Album Review: The Strokes – Room On Fire
Room On Fire is the second album by The Strokes. The title of the album is actually taken from one of the lyrics in the song Reptilia. In 2001, The Strokes burst onto the scene with their debut album, Is This It? It was the album that defined what The Strokes were all about and its impact on music will never be forgotten because of how slick and cool it was. The album became a saviour for modern day rock and roll. So would Room On Fire be able to create the same impact or would it just end up being a massive disaster that literally set a room on fire?
Room On Fire begins with What Ever Happened. The track resembles the same rhetorical question that The Strokes asked on their debut, Is This It? What Ever Happened is almost the answer to Is This It? because the band had bowled everyone over with their debut, so Room On Fire was a turning point as the band had to ask themselves where they were going to go now. Reptilia is one of the tracks that defines what The Strokes do at their very best. The track offers a polyphonic texture. The pre-chorus is where all instruments come together wonderfully with Valensi providing the octaves and Fraiture playing a quirky bass line that complements Valensi’s octaves wonderfully. Hammond Jr also provides a legato guitar riff which means that notes are played together smoothly. The pre-chorus and chorus can be described as having polyphonic textures as there are three contrasting melodies playing simultaneously. After the chorus the song goes back to having monophonic and homophonic textures, as part of the verse is sung with just Casablancas’ vocals and Valensi’s guitar riff (monophony) and then when the second guitar comes in with chords as well as the bass (homophony).

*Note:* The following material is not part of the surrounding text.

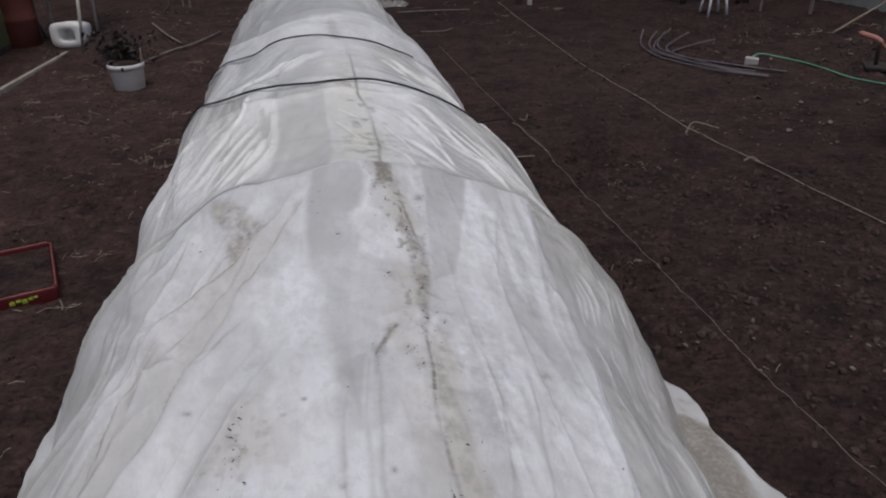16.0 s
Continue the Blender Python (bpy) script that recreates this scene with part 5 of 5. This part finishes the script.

Automatic Stop leans towards reggae influences as there is a quick pick of chords. Hammond Jr provides a heavy progression of single notes and also a quirky riff in the chorus where Casablanca’s sings “Wait, I’m going to give it a break/I’m not your friend/I never was.” The song is based on relationships. Throughout Room On Fire, the song meanings are very ambiguous which could be partly due to Casablancas’ experiences with relationships. 12:51 is one of the tracks that show The Strokes have stepped it up and have thought outside the box since the days of Is This It? Valensi messed around with the controls on his amplifier which made him blow up a few amplifiers when trying to create the synthesiser sound on his guitar. The guitar riff in the verse is fantastic because it mimics what Casablancas’ is singing. 12:51 highlights The Strokes as creative musicians because of the way they incorporate electronica into Room On Fire; it shows a lovely contrast in genres from their predecessor.
Between Love & Hate begins with Moretti’s drum beat. As the song title suggests this is about Casablancas’ past relationships. Casablancas looks back on why one relationship never worked in lyrics “She’d be in the kitchen/I would start the fire/Those days are gone/PS if I may ask why.” In the chorus you are able to hear more reggae influences with the chord progressions. Meet Me In The Bathroom is one of the best tracks on this album, even though it has a pretty raunchy and controversial title! Fraiture’s bass line remains prominent and drives the song nicely. The song has a great chorus which is ridiculously catchy “Meet me in the bathroom/That’s what she said/I don’t mind it’s true.” Under Control highlights Julian Casablancas’ singing and brings out the soul genre on Room On Fire.
Room On Fire is an incredible and worthy sequel to their magnificent debut, Is This It? Room On Fire may have not been as strong as their debut because it provided a template on how rock music should be made. Is This It? set a benchmark in the 21st century for subsequent artists such as The Arctic Monkeys, Franz Ferdinand and Kings Of Leon. But the advantage that Room On Fire has over their debut is that they experiment a lot more by incorporating electronic aspects in their tracks while keeping their reggae influences intact. Room On Fire highlights that The Strokes had so much more to give after Is This It?